Et les souvenirs passent comme des chevauchées de guerriers ; Condé, Villars, Broglie, Louis XIV, Napoléon, les maréchaux de tous les régimes jusqu’à l’heure où, l’admirable cathédrale fermée à nos actions de grâces, et les actions de grâces nous étant partout interdites, on ne fit plus de maréchaux de France. Tout ressuscite à la gloire, car Dieu a fait sentir son bras.

Cohue magnifique à la sortie ; on marche littéralement sur les commandants d’armée.

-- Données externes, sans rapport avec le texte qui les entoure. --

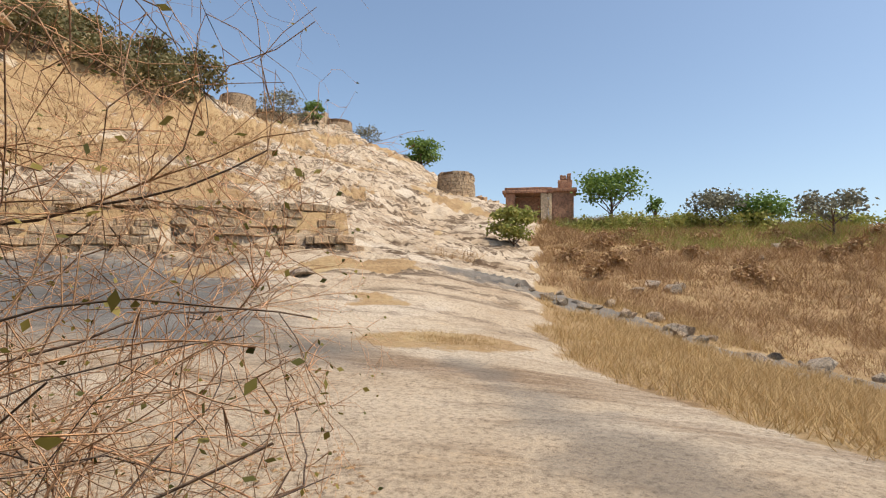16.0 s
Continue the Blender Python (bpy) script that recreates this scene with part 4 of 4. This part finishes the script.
def pavilion(x, y):
    g = empty("hill_pavilion", "small ruined pillared pavilion high on the hill", "ruin")
    z = gz(x, y) - 0.5
    rnd = random.Random(7)
    for k in range(5):
        block("pillar", (x + k * 1.9 - 0.2, x + k * 1.9 + 0.2, y - 0.2, y + 0.2, z, z + 2.6), HILLSTONE, g, rnd)
    block("roof", (x - 1, x + 8.6, y - 0.6, y + 3, z + 2.6, z + 3.0), HILLSTONE, g, rnd)
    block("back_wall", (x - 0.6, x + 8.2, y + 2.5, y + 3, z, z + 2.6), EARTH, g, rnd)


pavilion(-36.5, 86.0)


# ---- trees and scrub
def tree(name, x, y, h, w, seed, leafmat, label, trunk=0.35, count=2600, size=0.32, crown0=0.4, bare=False, category="tree"):
    rnd = random.Random(seed)
    t = empty(name, label, category)
    z = gz(x, y) - 0.1
    tubes, tips = [Tubes(), Tubes(), Tubes()], []
    base = Vector((x, y, z))
    for k in range(6):
        a = k * 1.05 + rnd.uniform(-0.3, 0.3)
        d = Vector((math.cos(a) * w / h, math.sin(a) * w / h, 1.0)).normalized()
        p0 = base + Vector((0, 0, h * crown0 * rnd.uniform(0.3, 0.9)))
        pts = [p0 + d * h * 0.62 * s + Vector((rnd.gauss(0, 0.1), rnd.gauss(0, 0.1), 0)) * s for s in (0, 0.25, 0.5, 0.75, 1)]
        tb = Tubes()
        tb.add(pts, trunk * h * 0.035, trunk * h * 0.012, 5)
        tb.make("limb", BARK, t)
    tubes[0].add([base, base + Vector((0.05, 0, h * crown0)), base + Vector((0, 0.08, h * 0.7))], trunk * h * 0.09, trunk * h * 0.03, 7)
    tubes[0].make("trunk", BARK, t)
    clumps = []
    for _ in range(int(26 + w * 2)):
        a, q = rnd.uniform(0, 6.28), math.sqrt(rnd.random())
        hz = rnd.uniform(0.15, 1) ** 0.7
        cx = x + math.cos(a) * q * w / 2 * math.sqrt(max(0.1, 1 - (hz - 0.45) ** 2 * 2.2))
        cy = y + math.sin(a) * q * w / 2 * math.sqrt(max(0.1, 1 - (hz - 0.45) ** 2 * 2.2))
        clumps.append(Vector((cx, cy, z + h * (crown0 + (1 - crown0) * hz * 0.92))))
    pts = []
    for _ in range(count):
        c = rnd.choice(clumps)
        r = w * 0.085
        pts.append((c + Vector((rnd.gauss(0, r), rnd.gauss(0, r), rnd.gauss(0, r * 0.6))), None))
    leaf_cloud("crown", pts, leafmat, t, rnd, size, 0.3 if bare else 1.0)
    return t


tree("broad_tree", 33.0, 56.8, 5.4, 6.2, 1, LEAFTREE, "round-crowned green tree on the grassy rise", crown0=0.42)
tree("slim_tree", 36.0, 54.2, 3.0, 1.5, 2, LEAFTREE, "slim young tree on the grassy rise", count=260)
tree("broad_tree", 39.5, 50.0, 3.4, 5.5, 3, LEAFGREY, "thin-leaved tree behind the rise", count=1300)
tree("broad_tree", 42.6, 48.6, 3.0, 4.5, 4, LEAFTREE, "green tree behind the rise", count=1500)
tree("pale_shrub", 41.0, 41.0, 3.6, 4.6, 5, LEAFGREY, "pale silvery shrub on the grassy rise", count=900, category="shrub")
tree("green_shrub", 19.0, 49.3, 3.0, 3.4, 6, LEAFYEL, "bright green shrub beside the bare rock", count=2200, size=0.28, crown0=0.08, category="shrub")
tree("crest_tree", 30.8, 115.5, 6.0, 7.5, 7, LEAFTREE, "green tree growing out of the fort wall", count=2200, size=0.55, crown0=0.1)
tree("crest_shrub", 22.0, 126.5, 4.5, 5.5, 8, LEAFGREY, "grey leafless shrub on the fort crest", count=800, size=0.4, crown0=0.1, category="shrub")
tree("crest_shrub", 4.3, 118.5, 6.0, 8.5, 9, LEAFGREY, "grey leafless shrub on the fort crest", count=1200, size=0.45, crown0=0.1, category="shrub")
tree("crest_shrub", 10.3, 122.0, 5.0, 3.8, 10, LEAFTREE, "green shrub on the fort crest", count=900, size=0.45, crown0=0.1, category="shrub")
for k, (x, y, h, w) in enumerate(((-12.5, 94.5, 6, 9), (-8.4, 101, 6, 8), (-20, 96, 5, 9), (-16, 104, 5, 8), (-26, 106, 5, 9), (-30, 99, 5, 8), (-41, 89, 9, 16), (-34, 92, 8, 14), (-28, 95, 7, 10))):
    tree("hill_scrub", x, y, h, w, 30 + k, LEAFSCRUB, "dark green scrub clinging to the hillside", count=1500, size=0.6, crown0=0.05, category="scrub")
for k, (x, y) in enumerate(((-7.5, 11.5), (-6.6, 13.5), (-9.5, 13.0), (-8.0, 9.0), (-9.5, 7.0), (-7.2, 5.8), (-11, 10), (-5.6, 12.2), (-7.0, 16.0))):
    bush(50 + k, (x, y, gz(x, y)), 13, (0.05, 0.0), 4.6 if k < 7 else 2.6, 0.015, "leafless grey bush on the slope beside the hall", 3.0, 0.05, lambda p: p.x < -5.0 or p.y > 11.2)

rs = random.Random(55)
for k in range(16):
    x = 30 + k * 1.9 + rs.uniform(-0.8, 0.8)
    y = 55 - k * 0.95 + rs.uniform(-2, 2)
    tree("crest_scrub", x, y, rs.uniform(1.2, 2.0), rs.uniform(3.0, 5.5), 200 + k, LEAFYEL, "yellow-green scrub along the crest of the slope", count=420, size=0.3, crown0=0.02, category="scrub")
for k in range(26):
    x, y = rs.uniform(14, 44), rs.uniform(26, 50)
    if gully(x, y) < 2 or stream(x, y) < 2.5:
        continue
    tree("dry_scrub", x, y, rs.uniform(0.7, 1.4), rs.uniform(1.2, 2.8), 240 + k, STRAWRED, "dry brown scrub on the grassy slope", count=300, size=0.22, crown0=0.02, category="scrub")

# boulders on the grass slope
RB = stone_variants(GREY, 8, 83, 12)
rt = random.Random(84)
for x, y, s in ((17.1, 32.5, 0.55), (19.3, 32.8, 0.7), (13.1, 26.5, 0.5), (13.3, 25.4, 0.55), (12.6, 25.2, 0.35), (15.6, 22.8, 0.6), (15.0, 22.3, 0.3), (12.4, 28.0, 0.45), (11.0, 28.8, 0.3), (35.5, 41.1, 0.8), (18.6, 33.4, 0.6), (20.4, 33.6, 0.5), (16.6, 20.5, 0.35), (17.8, 20.0, 0.4), (14.2, 19.7, 0.3), (12.2, 20.6, 0.25), (30, 42, 0.5), (31, 38.5, 0.6)):
    tagged(put("boulder", rt.choice(RB), (x, y, gz(x, y) + s * 0.22), (s * 0.85, s * 0.7, s * 0.5), rt, None, 20), "grey boulder lying by the dry stream bed", "boulder", "boulders by the stream bed")
for k in range(30):
    q = rt.random()
    x, y, s = 8.8 + 10.2 * q + rt.gauss(0, 0.7), 29.6 - 13.1 * q + rt.gauss(0, 0.7), rt.uniform(0.12, 0.4)
    tagged(put("boulder", rt.choice(RB), (x, y, gz(x, y) + s * 0.2), (s, s * 0.8, s * 0.6), rt, None, 20), "grey boulder lying by the dry stream bed", "boulder", "boulders by the stream bed")
for x, y, s in ((9.2, 35.2, 0.9), (6.5, 33.5, 0.5), (2.0, 29, 0.4), (-38.5, 74.5, 5.0)):
    tagged(put("rock_slab", rt.choice(RB), (x, y, gz(x, y) + s * 0.1), (s * 1.6, s, s * 0.5), rt, None, 8), "broken slab of granite lying on the rock", "rock", "loose rock slabs")


# dry grass
def grass_field(name, label, place, n, h0, h1, blades, material, seed, width=0.02):
    rnd = random.Random(seed)
    vs, fs = [], []
    made = 0
    while made < n:
        q = place(rnd)
        if q is None:
            continue
        made += 1
        x, y, k = q
        z = gz(x, y)
        d = math.hypot(x - 0.6, y - 11)
        w = max(width, 0.0005 * d)
        for _ in range(blades):
            a, l = rnd.uniform(0, 6.28), rnd.uniform(h0, h1) * k
            ox, oy = rnd.gauss(0, 0.12 * k + 0.004 * d), rnd.gauss(0, 0.12 * k + 0.004 * d)
            lx, ly = rnd.gauss(0, 0.85) * l, rnd.gauss(0, 0.85) * l
            b = len(vs)
            vs += [(x + ox - w * math.cos(a), y + oy - w * math.sin(a), z - 0.05), (x + ox + w * math.cos(a), y + oy + w * math.sin(a), z - 0.05), (x + ox + lx, y + oy + ly, z + l)]
            fs.append((b, b + 1, b + 2))
    me = bpy.data.meshes.new(name)
    me.from_pydata(vs, [], fs)
    me.materials.append(material)
    return tagged(new(name, me), label, "grass", "", "stuff")


def near_gully(rnd):
    x, y = rnd.uniform(4.2, 16), rnd.uniform(12, 29)
    g = gully(x, y)
    if g < 0.15 or (stream(x, y) < 1.3):
        return None
    return x, y, 0.8 if g < 1.5 else 1.0


def far_slope(rnd):
    y = rnd.uniform(18, 62)
    x = rnd.uniform(5, 56)
    if gully(x, y) < 0.4 or stream(x, y) < 1.4 or math.hypot(x, y - 11) < 19:
        return None
    return x, y, 1.3 if noise.noise(Vector((x * 0.15, y * 0.15, 3))) > 0 else 0.8


def hill_tufts(rnd):
    x, y = rnd.uniform(-25, 12), rnd.uniform(36, 95)
    if noise.fractal(Vector((x * 0.12, y * 0.12, 21)), 0.9, 2, 5) - 0.3 * smooth(-2, 12, x) < -0.05:
        return None
    return x, y, 1.0


def terrace_tufts(rnd):
    x = rnd.uniform(-9.2, 4.4)
    return x, wall_line(x) + rnd.uniform(0.3, 7.0), 0.9


def straw_patch(rnd):
    x, y = rnd.gauss(3.9, 0.5), rnd.gauss(20.4, 0.4)
    return x, y, 0.25


def crest_green(rnd):
    x, y = rnd.uniform(28, 60), rnd.uniform(36, 62)
    if gz(x, y) < 6.2:
        return None
    return x, y, 1.2


grass_field("dry_grass_near", "tall dry orange grass beside the bare rock", near_gully, 3000, 0.06, 0.34, 15, STRAW, 1, 0.008)
grass_field("dry_grass_slope", "dry brown grass and scrub covering the far slope", far_slope, 11000, 0.15, 0.6, 13, STRAWRED, 2, 0.011)
grass_field("green_grass_crest", "yellow-green bushes along the crest of the slope", crest_green, 2200, 0.3, 0.9, 9, LEAFYEL, 3)
grass_field("hill_grass", "dry tufts of grass between the hill rocks", hill_tufts, 2200, 0.2, 0.5, 8, STRAWRED, 4)
grass_field("terrace_grass", "dry grass on the terrace above the stone wall", terrace_tufts, 1100, 0.15, 0.45, 10, STRAWRED, 5)
grass_field("straw_grass", "flattened yellow straw in a hollow of the rock", straw_patch, 220, 0.08, 0.25, 10, STRAW, 6, 0.006)


def litter_place(rnd):
    x, y = rnd.uniform(-3, 1.4), rnd.uniform(10.9, 15.5)
    if clear_of_way(Vector((x, y, 1))) is False and rnd.random() < 0.5:
        y = rnd.uniform(10.9, 12)
    return x, y, gz(x, y) + 0.005


scatter("leaf_litter", "dry leaves and stones littering the ground by the bush", "litter", litter_place, 2600, 0.01, 0.035, STRAWRED, 9, 0.4)
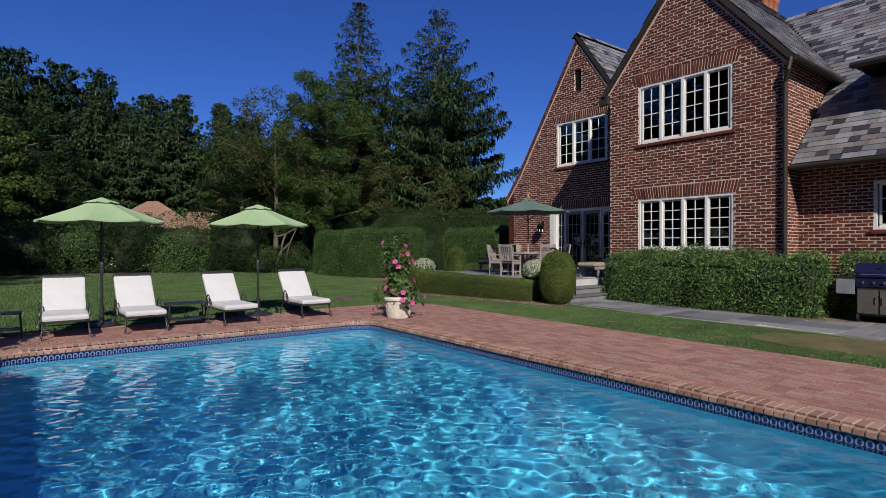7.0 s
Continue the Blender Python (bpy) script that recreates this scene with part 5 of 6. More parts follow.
def armchair(place, rz):
    """A slatted teak armchair with a tied seat pad; faces +x."""
    ob = thing("dining_armchair", place, "weathered grey teak armchair with a striped seat pad", "chair", "chairs round the table", rz)
    for y in (-0.26, 0.26):
        part("leg", box((0.2, y - 0.025, 0), (0.25, y + 0.025, 0.64), 0.004), TEAK, ob)
        bm = bmesh.new()
        bm_box(bm, (-0.27, y - 0.025, 0), (-0.22, y + 0.025, 0.44), None, 0.004)
        bm_box(bm, (-0.025, -0.025, 0.0), (0.025, 0.025, 0.58), Matrix.Translation((-0.245, y, 0.43)) @ Matrix.Rotation(radians(-11), 4, "Y"), 0.004)
        part("leg", bm, TEAK, ob)
        part("armrest", box((-0.3, y - 0.035, 0.64), (0.29, y + 0.035, 0.665), 0.006), TEAK, ob)
        part("side_rail", box((-0.22, y - 0.012, 0.12), (0.2, y + 0.012, 0.16)), TEAK, ob)
        part("side_rail", box((-0.22, y - 0.014, 0.37), (0.2, y + 0.014, 0.43)), TEAK, ob)
    part("stretcher", box((-0.02, -0.25, 0.12), (0.02, 0.25, 0.155)), TEAK, ob)
    part("front_rail", box((0.21, -0.235, 0.36), (0.24, 0.235, 0.43)), TEAK, ob)
    for k in range(5):
        part("seat_slat", box((-0.23 + k * 0.098, -0.235, 0.43), (-0.15 + k * 0.098, 0.235, 0.448)), TEAK, ob)
    lean = Matrix.Translation((-0.245, 0, 0.43)) @ Matrix.Rotation(radians(-11), 4, "Y")
    part("top_rail", box((-0.018, -0.235, 0.5), (0.018, 0.235, 0.57), 0.004, lean), TEAK, ob)
    part("back_rail", box((-0.014, -0.235, 0.06), (0.014, 0.235, 0.11), 0, lean), TEAK, ob)
    for k in range(6):
        y = -0.2 + k * 0.08
        part("back_slat", box((-0.007, y - 0.017, 0.11), (0.007, y + 0.017, 0.5), 0, lean), TEAK, ob)
    part("seat_pad", box((-0.2, -0.22, 0.45), (0.21, 0.22, 0.505), 0.02), STRIPED, ob, "striped tan seat pad")
    return ob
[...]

Sous le porche, longtemps, attendant sa voiture, l’un des grands soldats, un des plus beaux, un des plus nobles de la Grande Guerre, est entouré, acclamé. « Qui est-ce ? me demande-t-on de toute part. — Le vainqueur de la Somme, le commandant des trois armées qui ont livré la grande bataille dernière, Fayolle. — Vive Fayolle ! Vive Fayolle ! » Et si Gouraud, à son tour, s’aperçoit, (pour qui Strasbourg a maintenant les yeux de Chimène pour Rodrigue) : « Vive Gouraud ! » Voici le joyeux commandant du 2e corps, le général Philippot. « Où est votre Quartier Général, mon général ? — - A Reichshoffen ! — A Reichshoffen ! Vous avez l’air de trouver cela très naturel. C’est admirable. — Mais je trouve cela très naturel. »

Le « Grand Quartier » tout entier avait accompagné le maréchal commandant en chef et partait avec lui dès le soir. Ce dut être pour ces officiers l’impression d’un rêve, — ces six heures de soirée, — entre le Te Deum de la cathédrale et le départ du train spécial, car Strasbourg derechef entrait en joyeux délire : ce fut la soirée du 22 avec quelque chose de plus magnifique, cortèges enrubannés, rondes folles, bals improvisés sous les énormes drapeaux, sous les guirlandes fleuries, sous les girandoles de flammes, à la lueur des torches, au son des musiques ; chaque soldat a derechef Suzel à un bras, Liesel à l’autre, et je vois un général qui ne laisse pas ses soldats lui en remontrer sur ce point non plus que sur aucun autre.